On Tue, Mar 03, 2015 at 04:26:32PM +0200, Peter Ujfalusi wrote:
@@ -553,6 +554,7 @@ static int __davinci_mcasp_set_clkdiv(struct snd_soc_dai *dai, int div_id, return -EINVAL; }
- pm_runtime_put_sync(mcasp->dev);
Why the _put_sync()s? I know it's more symmetrical but I don't see a need to wait and it means we may be able to avoid some unneeded power cycles.

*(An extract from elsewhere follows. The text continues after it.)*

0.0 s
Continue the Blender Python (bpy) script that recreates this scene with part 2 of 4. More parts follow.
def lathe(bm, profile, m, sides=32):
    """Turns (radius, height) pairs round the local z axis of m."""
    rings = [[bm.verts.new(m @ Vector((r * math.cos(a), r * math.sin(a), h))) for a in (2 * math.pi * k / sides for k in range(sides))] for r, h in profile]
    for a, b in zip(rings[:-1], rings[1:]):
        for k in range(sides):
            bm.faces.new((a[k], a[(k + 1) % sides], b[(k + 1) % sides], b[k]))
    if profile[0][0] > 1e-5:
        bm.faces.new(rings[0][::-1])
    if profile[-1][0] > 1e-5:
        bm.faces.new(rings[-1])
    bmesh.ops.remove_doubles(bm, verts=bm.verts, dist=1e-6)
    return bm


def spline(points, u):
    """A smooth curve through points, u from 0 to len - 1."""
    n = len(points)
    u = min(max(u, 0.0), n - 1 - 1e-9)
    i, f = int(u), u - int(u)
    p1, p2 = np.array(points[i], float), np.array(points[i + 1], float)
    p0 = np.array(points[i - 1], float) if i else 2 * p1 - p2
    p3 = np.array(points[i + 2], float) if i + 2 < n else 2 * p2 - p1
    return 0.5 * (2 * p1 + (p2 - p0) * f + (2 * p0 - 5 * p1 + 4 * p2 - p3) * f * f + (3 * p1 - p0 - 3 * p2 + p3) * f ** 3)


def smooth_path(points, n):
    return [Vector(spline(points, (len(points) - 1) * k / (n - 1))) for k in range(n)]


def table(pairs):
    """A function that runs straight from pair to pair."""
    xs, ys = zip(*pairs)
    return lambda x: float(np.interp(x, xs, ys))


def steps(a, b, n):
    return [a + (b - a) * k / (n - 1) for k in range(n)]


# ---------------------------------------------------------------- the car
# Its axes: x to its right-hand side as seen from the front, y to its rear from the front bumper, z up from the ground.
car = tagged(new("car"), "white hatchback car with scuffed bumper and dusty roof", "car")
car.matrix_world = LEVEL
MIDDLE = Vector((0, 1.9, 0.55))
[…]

@@ -1078,6 +1082,9 @@ static int davinci_mcasp_suspend(struct snd_soc_dai *dai) u32 reg; int i;
- if (!dai->active)
pm_runtime_get_sync(mcasp->dev);
- for (i = 0; i < ARRAY_SIZE(context_regs); i++) context->config_regs[i] = mcasp_get_reg(mcasp, context_regs[i]);
@@ -1094,6 +1101,8 @@ static int davinci_mcasp_suspend(struct snd_soc_dai *dai) context->xrsr_regs[i] = mcasp_get_reg(mcasp, DAVINCI_MCASP_XRSRCTL_REG(i));
- pm_runtime_put_sync(mcasp->dev);
On first glance this looks unbalanced without the active check in the put case. I'd also need to check if runtime resume works OK in suspend context, I guess it must but there were issues in the past (the more common idiom is to not suspend if we're already runtime powered down but obviously here we're actually doing extra work).

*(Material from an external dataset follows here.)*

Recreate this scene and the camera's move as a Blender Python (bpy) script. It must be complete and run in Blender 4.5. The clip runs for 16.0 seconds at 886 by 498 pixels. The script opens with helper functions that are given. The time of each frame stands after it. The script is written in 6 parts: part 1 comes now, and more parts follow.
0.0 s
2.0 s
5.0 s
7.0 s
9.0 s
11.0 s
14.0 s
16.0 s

I see there's actually a balanced put in the resume path... I see what's going on here but I'm thinking that perhaps something more explicit that calls the ops directly and checks pm_runtime_is_enabled() might be clearer? Unconditionally do the power down/up at the end with a direct call outside of runtime PM and then make the checks at the top/bottom be "if it's runtime suspended then...". That's also more direct about what's actually being checked and hence less risk that some future changes would go wrong.